The fullness of God’s Word is expressed/imaged in Jesus Christ. (More on this later.)

The Second World
Human are created in the image of God. Humans are rational and emotional communicators. We relate. We express meaning. We create symbols. So we create a second world through our words. Our words carry symbolic power. Our words take forms that express meaning.

I can tell a story about an evil empire and the band of noble rebels who resist the evil forces and end up rescuing the enslaved people. These words take form in the imagination. They might also take form in a song. Then someone may write down the words in a book. Another person might act out the words on stage with a group of actors. These words might even take shape in the houses and communities we build.

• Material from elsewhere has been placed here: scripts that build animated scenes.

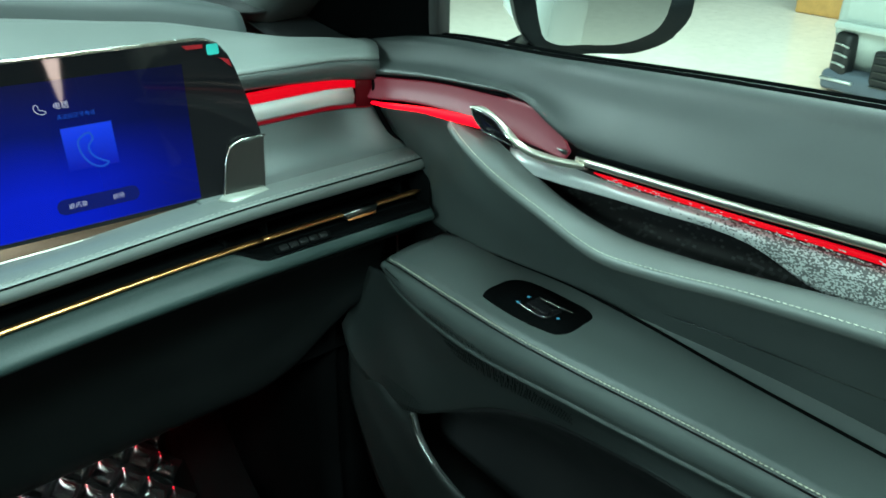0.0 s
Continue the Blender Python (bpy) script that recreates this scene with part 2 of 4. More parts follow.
def tile_material():
    """A lit square that is brightest at its top and melts into the picture at its foot."""
    m = material("screen_tile_fade", (0.002, 0.002, 0.004), 0.2, spec=0.18)
    t = m.node_tree
    co = t.nodes.new("ShaderNodeTexCoord")
    sep = t.nodes.new("ShaderNodeSeparateXYZ")
    r = t.nodes.new("ShaderNodeValToRGB")
    t.links.new(co.outputs["Generated"], sep.inputs[0])
    t.links.new(sep.outputs["Z"], r.inputs[0])
    r.color_ramp.elements[0].position, r.color_ramp.elements[0].color = 0.05, (0.0, 0.010, 0.46, 1)
    r.color_ramp.elements[1].position, r.color_ramp.elements[1].color = 0.95, (0.001, 0.05, 0.88, 1)
    b = t.nodes["Principled BSDF"]
    t.links.new(r.outputs[0], b.inputs["Emission Color"])
    b.inputs["Emission Strength"].default_value = 1.0
    return m


TILE_FADE = tile_material()
DISPLAY, PIXELS, PANE = display_material(), pixel_material(), pane_material()
HOLLOW = hollow_material()


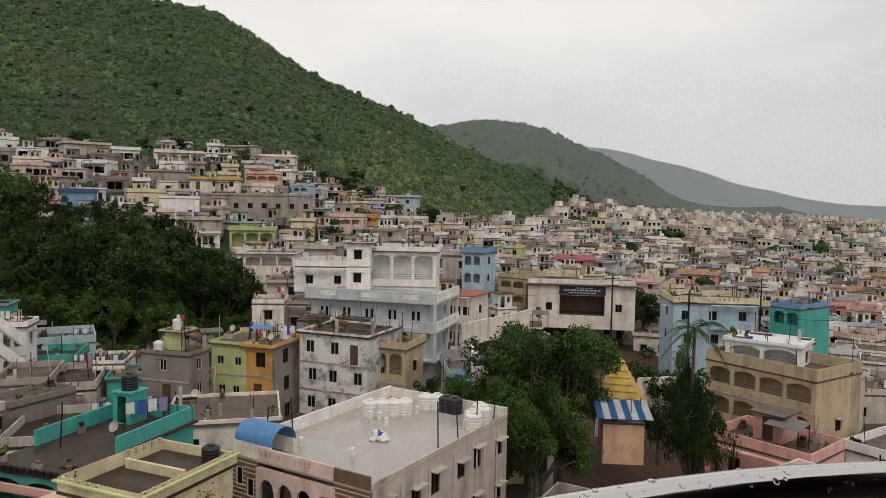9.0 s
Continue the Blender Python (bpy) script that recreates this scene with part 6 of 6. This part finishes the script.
tree(12.2, 237.7, 38.01, 5.0, "dark", 22, 0.91)
tree(22.5, 238.9, 38.64, 5.0, "dark", 1, 1.09)
tree(41.3, 234.4, 36.08, 5.0, "fresh", 22, 1.19)
tree(60.9, 232.2, 31.58, 5.0, "fresh", 55, 1.15)
tree(64.8, 226.9, 29.37, 5.0, "dark", 67, 0.95)
tree(70.1, 221.2, 26.71, 5.7, "dark", 87, 0.91)
tree(74.3, 213.4, 23.72, 5.9, "dark", 93, 1.19)
tree(79.0, 200.0, 19.26, 5.3, "fresh", 86, 1.18)
tree(86.2, 191.5, 15.92, 7.6, "dark", 13, 1.10)
tree(-40.7, 232.5, 35.18, 5.0, "dark", 12, 1.11)
tree(54.4, 235.8, 33.84, 5.0, "fresh", 21, 1.10)
tree(49.1, 162.8, 15.83, 4.8, "fresh", 55, 0.80)
tree(27.5, 155.6, 15.29, 3.5, "fresh", 77, 0.80)
tree(40.6, 154.8, 14.74, 4.2, "fresh", 69, 0.80)
tree(63.1, 179.2, 17.45, 4.9, "fresh", 9, 0.80)
tree(-12.5, 189.6, 25.39, 3.5, "fresh", 73, 0.80)
tree(15.3, 204.4, 29.22, 3.5, "fresh", 41, 0.80)
tree(-42.9, 164.5, 11.69, 5.5, "fresh", 17, 0.80)
tree(-37.4, 181.2, 19.39, 3.5, "fresh", 29, 0.80)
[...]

Our words take form in poetry, song, story, paintings, communities, buildings, dreams and more. Our words create a world that conveys meaning. Every day we create through our words. If our hearts are evil we create worlds that mock God, oppress people and damage the first world.

The 10 Words (10 Commandments) form the building blocks for creating worlds of wonder. Through the 10 Words, we create songs, proverbs, stories, homes, and communities. These words burst out in drawings, paintings, architecture, sculpture, music and dance that all sing out to the glory of God.

The worlds that we create are imperfect (incomplete). They do not reflect the fullness of God’s glory or wonder. They may reveal partial aspects His glory but the not whole. Thus God cannot be limited or contained by our worlds. And we cannot be limited or contained by our worlds. History reveals humans breaking out of one world and into another.

The child leaves one symbolic world and enters into the fuller world of adulthood. As we grow and develop, so does our ability to create worlds. But at the same time, as we fall under the deception of sin or allow the root of bitterness to grow, we create like worlds. Some of us create worlds of darkness, hopelessness, victimhood, and we need to be delivered from the horrible world that we’ve created and brought into the light of God’s good creation.